Au Sénégal, Yaye Souadou Fall récupère, depuis 2015, les pneus usagés qui jonchent les rues de Dakar pour les recycler en granulats de caoutchouc, en carreaux 100 % écologiques, en semelles de chaussures et en revêtement de sol pour les entreprises, les ménages, les complexes sportifs, les écoles et les mairies.

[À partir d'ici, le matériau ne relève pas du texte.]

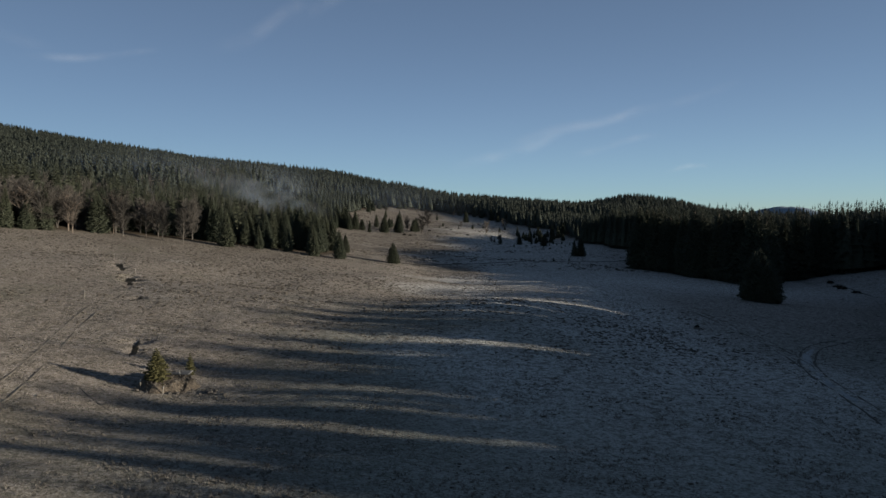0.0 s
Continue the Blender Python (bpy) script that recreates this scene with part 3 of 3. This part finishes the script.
def stature(x, y, tall, slim):
    """Each east-wood tree keeps its own height, up to a cap that shapes shadows."""
    v, top = y + 0.1405 * (x - 70), np.full(len(x), 99.0)
    for dv in np.arange(-3, 3.01, 0.25):
        top = np.minimum(top, np.interp(v + dv, SHADE_CAP_AT, SHADE_CAP) + abs(dv) / slim)
    top = top + 0.15 * (x - 70) + broad(np.full(len(x), 70.0), v) - broad(x, y)
    return np.where(y > 197, tall, np.minimum(tall, top))


x, y = spread(58, 330, -70, 430, 3.6, 52)
s = meadow_side(x, y)
k = (s < -1) & ~((s > -11) & (y > 192) & (y < 340) & (x < 150)) & (s > -40)
x, y = x[k], y[k]
wood("forest", "dark shaded spruce forest along the valley", x, y, np.where(y > 400, 0.8, np.where(y > 335, 1.02, np.where((y > 197) & (x > 105), 1.1, np.where(y > 197, 1.06, 1.0)))) * stature(x, y, tall_of(x, y, 19.5, 26.5, 2) * np.where((y > 105) & (y < 197), 1.2, 1.0), 0.16), DENSE, NEEDLES, 62)
done_right = lambda x, y: (x > 58) & (x < 330) & (y < 430) & (meadow_side(x, y) > -40)

x, y = spread(-900, 900, -60, 640, 6.2, 53)
s = meadow_side(x, y)
rare = (x > 130) & (np.arange(len(x)) % 3 > 0)
k = (s < -2) & ~done_left(x, y) & ~done_right(x, y) & (np.abs(x) < 0.8 * np.maximum(y, 180) + 60) & ((x > 0) | (y > 150)) & ~(rare & (y > 120))
wood("forest", "spruce forest on the lower slopes", x[k], y[k], np.where((x[k] > 80) & (y[k] > 335), np.where(y[k] > 420, 0.65, 0.9), 1.0) * np.where(x[k] < 0, 0.86, 1.0) * tall_of(x[k], y[k], 10, 22, 3), FAR, NEEDLES_FAR, 63)

x, y = spread(-900, 900, 640, 975, 6.6, 54)
dx, dy = spread(180, 960, 1060, 1260, 7.0, 56)
x, y = np.concatenate([x, dx]), np.concatenate([y, dy])
k = (np.abs(x) < 0.8 * y + 60) & (meadow_side(x, y) < -2)
wood("forest", "distant spruce forest covering the ridge and hill", x[k], y[k], np.where((y[k] > 1000) | (x[k] > 220), 0.75, 1.0) * tall_of(x[k], y[k], 11, 24, 4), FARTHEST, NEEDLES_FAR, 64)


# leafless crowns among the spruces of the near slope
def bare_crown(tall, wide, seed):
    rs = np.random.RandomState(seed)
    n = 190
    d = rs.normal(size=(n, 3))
    d /= np.linalg.norm(d, axis=1)[:, None]
    c = d * rs.uniform(0.15, 0.85, (n, 1)) * (wide, wide, tall * 0.36) + (0, 0, tall * 0.6)
    e = c + (d + (0, 0, 0.9)) * rs.uniform(0.5, 1.0, (n, 1)) * tall * 0.1
    s = np.cross(d, rs.normal(size=(n, 3)))
    s = s / np.linalg.norm(s, axis=1)[:, None] * 0.045 * tall / 10
    verts = np.stack([c - s, c + s, e], 1).reshape(-1, 3)
    stem = np.array([(-0.12, 0, 0), (0.12, 0, 0), (0, 0, tall * 0.8), (0, -0.12, 0), (0, 0.12, 0), (0, 0, tall * 0.8)])
    verts[:, 2] = np.minimum(verts[:, 2], tall)
    return np.concatenate([verts, stem]), np.arange(n * 3 + 6).reshape(-1, 3)


x, y = spread(-300, -70, 170, 420, 7.0, 55)
s = meadow_side(x, y)
k = (s < -6) & (s > -90) & (vnoise(x, y, 34) > 0.6) & (x > -0.8 * y - 40)
wood("bare_woodland", "leafless brown trees scattered through the spruce forest", x[k], y[k], tall_of(x[k], y[k], 10, 14.5, 5),
     [bare_crown(10, w, sd) for w, sd in ((2.4, 71), (2.9, 72), (2.1, 73))], TWIGS, 65)


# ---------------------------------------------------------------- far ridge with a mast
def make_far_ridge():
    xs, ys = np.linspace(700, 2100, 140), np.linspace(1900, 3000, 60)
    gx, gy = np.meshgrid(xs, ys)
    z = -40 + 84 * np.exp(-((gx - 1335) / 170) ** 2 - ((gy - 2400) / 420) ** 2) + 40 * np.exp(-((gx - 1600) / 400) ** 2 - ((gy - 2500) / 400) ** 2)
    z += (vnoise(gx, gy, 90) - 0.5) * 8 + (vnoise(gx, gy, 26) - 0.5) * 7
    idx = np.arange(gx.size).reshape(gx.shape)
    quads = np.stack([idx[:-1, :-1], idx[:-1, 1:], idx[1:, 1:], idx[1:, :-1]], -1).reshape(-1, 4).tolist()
    # plain material whose blue carries the haze of distance
    me = mesh_from("far_ridge", np.stack([gx, gy, z], -1).reshape(-1, 3), quads, HAZED_RIDGE, True)
    tagged(new("backdrop", me), "far wooded ridge in haze-blue colour under a pale sky", "ridge", kind="structure")


make_far_ridge()


def make_mast(x, y, z):
    root = tagged(new("mast"), "small grey mast on the far ridge", "mast")
    root.location = (x, y, z)
    v, f = tube([(0, 0, 0), (0, 0, 9), (0, 0, 18)], [2.2, 1.6, 0.5], 8)
    child("tower", mesh_from("tower", v, f, MAST_PAINT), root)
    v, f = tube([(0, 0, 8), (0, 0, 8.5), (0, 0, 11), (0, 0, 11.5)], [2.0, 3.2, 3.2, 2.0], 10)
    child("platform", mesh_from("platform", v, f, MAST_PAINT), root)


make_mast(1335, 2400, 50)


# ---------------------------------------------------------------- mist and high cloud
def sheet(name, label, category, corners, material, nu=12, nv=4, sag=0.0, seed=0):
    """A soft sheet of vapour between two end points: corners are (start, end, height vector)."""
    a, b, up = (Vector(c) for c in corners)
    rs = random.Random(seed)
    ph = rs.uniform(0, 6)
    verts, faces, uvs = [], [], []
    nrm = (b - a).cross(up).normalized()
    for j in range(nv + 1):
        for i in range(nu + 1):
            s, t = i / nu, j / nv
            p = a.lerp(b, s) + up * (t - 0.5) + nrm * sag * math.sin(s * 5 + ph + t * 2) + up * 0.18 * math.sin(s * 6.5 + ph)
            verts.append(tuple(p))
            uvs.append((s, t))
    for j in range(nv):
        for i in range(nu):
            k = j * (nu + 1) + i
            faces.append((k, k + 1, k + nu + 2, k + nu + 1))
    me = mesh_from(name, verts, faces, material, True)
    layer = me.uv_layers.new(name="UVMap")
    for loop in me.loops:
        layer.data[loop.index].uv = uvs[loop.vertex_index]
    return tagged(new(name, me), label, category, kind="stuff")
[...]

Ces exemples concrets montrent à quel point il y a une dynamique actuellement, sur le continent, en termes de contribution remarquable des jeunes à la protection de l’environnement.

 

Certaines initiatives mises en œuvre ont-elles déjà donné des résultats probants ? L’impact est-il positif ?

 

L’institution de l’éducation à l’environnement dans les établissements scolaires, par exemple, a contribué à faire prendre conscience aux enfants et à la jeunesse dans son ensemble, de l’importance des gestes civiques comme jeter des ordures dans des bacs et poubelles disponibles, ne pas uriner dans la rue et surtout, entretenir une bonne hygiène corporelle. Par ailleurs, le fait que nombre de médias ou de supports d’informations en Afrique intègrent dans leurs programmes ou publications des rubriques, espaces, pages ou émissions consacrés à la protection de l’environnement, contribue à la pédagogie et à la sensibilisation des citoyens. Reste que les journalistes doivent bénéficier des formations idoines pour qu’à leur tour ils puissent jouer toute leur partition.

 

Quel est votre regard critique sur ces impacts ?

 

Les solutions proposées peuvent avoir un impact limité si elles ne sont pas accompagnées de suivi. Concrètement, l’enseignement de l’éducation à l’environnement à l’école doit combiner théorie et pratique pour vérifier que les enseignements sont bien assimilés. Par ailleurs, les journalistes doivent régulièrement actualiser leurs connaissances et informations dans ce domaine pour participer de manière efficace à leur mission pédagogique et d’information. Faute de cette mise à jour, ces hommes et femmes de médias seront eux-mêmes obsolètes et n’auront aucune légitimité en la matière.